Program korwety _ Gawron _ zostanie przerwany. Szef MON Tomasz Siemoniak planuje próbę sprzedaży kadłuba okrętu budowanego od ponad 10 lat.
Projekt korwety, która miała wejść do służby pod nazwą ORP _ Ślązak _, kosztował ponad 400 mln zł. Według szacunków MON do ukończenia trzeba by jeszcze co najmniej 1,1 mld zł.
Tusk, informując o zaniechaniu projektu korwety, powiedział, że decyzję podjęto w ramach racjonalizacji wydatków MON. _ Rozmawialiśmy o różnych sprawach, które składają się na program racjonalizacji wydatków - od zamknięcia kosztownego i - użyję mocnego słowa - bezsensownego w swojej istocie projektu korwety Gawron, tego najdroższego kadłuba świata, jak złośliwie się mówi _ - powiedział premier dziennikarzom po spotkaniu z szefem MON.

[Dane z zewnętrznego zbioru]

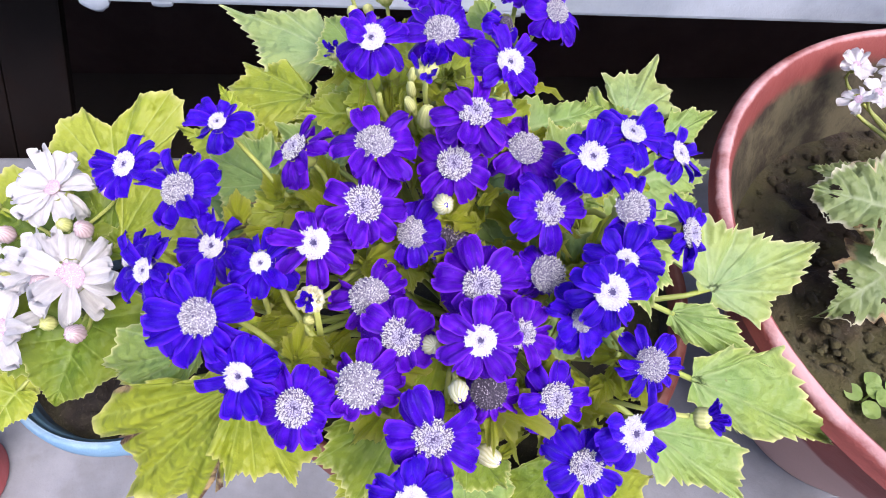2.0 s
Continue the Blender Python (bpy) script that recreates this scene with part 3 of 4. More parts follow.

_ - Mimo oporu w różnych miejscach, także w samym wojsku, konkretnie w marynarce, mimo problemów, jakie wiążą się z przyszłością Stoczni Marynarki Wojennej, utrzymywanie tego projektu, nawet w tym stadium, konserwowania go na poziomie wydatków 30 milionów rocznie nie ma żadnego sensu. Potrzeby militarne obiektywnie opisane też nie wskazują na potrzebę budowy i użytkowania dużych jednostek w Marynarce Wojennej na Bałtyku _ - dodał premier.
Z kolei Siemoniak ocenił, że rezygnacja z okrętu nie jest zaskoczeniem. Poinformował też, że w marcu ma przedstawić premierowi plan rozwoju Marynarki Wojennej do 2030 r., a z ministrem skarbu ma wskazać perspektywy Stoczni Marynarki Wojennej w Gdyni.
Program budowy wielozadaniowej korwety sięga końca lat 90. Konstrukcja jest oparta na koncepcji opracowanej przez hamburską stocznię Blohm und Voss.
Budowa okrętu ruszyła w listopadzie 2001 r. Początkowo planowano budowę siedmiu, później trzech-czterech, potem dwóch okrętów, ostatecznie w stoczni powstawała jedna jednostka, co drastycznie podwyższało koszty.
W kwietniu ub.r. sąd ogłosił upadłość likwidacyjną Stoczni Marynarki Wojennej w Gdyni, która utraciła płynność finansową. Zakład zarzucał resortowi obrony, że ten nie wypłacił wszystkich należności. MON replikowało, że to stocznia nie rozliczyła się z kilkudziesięciomilionowej zaliczki, a domaga się pieniędzy za okręt, za który ministerstwo może zapłacić dopiero po dostawie. W utrzymanie zdolności produkcyjnych stoczni zaangażowała się Agencja Rozwoju Przemysłu.
Okręt miał być uzbrojony w rakiety przeciwokrętowe i przeciwlotnicze, torpedy do zwalczania okrętów podwodnych oraz armatę na dziobie. Miał być także wyposażony w radary dozoru powietrznego i nawodnego, systemy walki radioelektronicznej i dowodzenia. Z powodu cięć budżetowych umowy o dostawie uzbrojenia nie podpisano.
W jednostce zastosowano włoską turbinę gazową służącą do napędzania okrętu przy maksymalnych prędkościach. Przy prędkości marszowej napędem są silniki wysokoprężne produkcji niemieckiej.
Zbudowany kadłub próbnie zwodowano w 2009 r., przewidywano wtedy, że ORP _ Ślązak _ wejdzie do służby w 2012 r. Ostatnio MON zapowiadało, że decyzja dotycząca przyszłości okrętu zostanie podana do wiadomości w marcu. Pod koniec ubiegłego roku minister Tomasz Siemoniak mówił, że sprawę budowę korwety _ nie bez przyczyny _ bada prokuratura. Kontynuacja budowy korwety nie znalazła się w zatwierdzonym na początku lutego wykazie 276 zadań o podstawowym znaczeniu dla bezpieczeństwa. Środków nie przewidziano też w budżecie MON na 2012 rok.
Siemoniak zapowiedział, że MON, _ uwzględniając kwestie właścicielskie i licencyjne _, będzie próbowało sprzedać korwetę.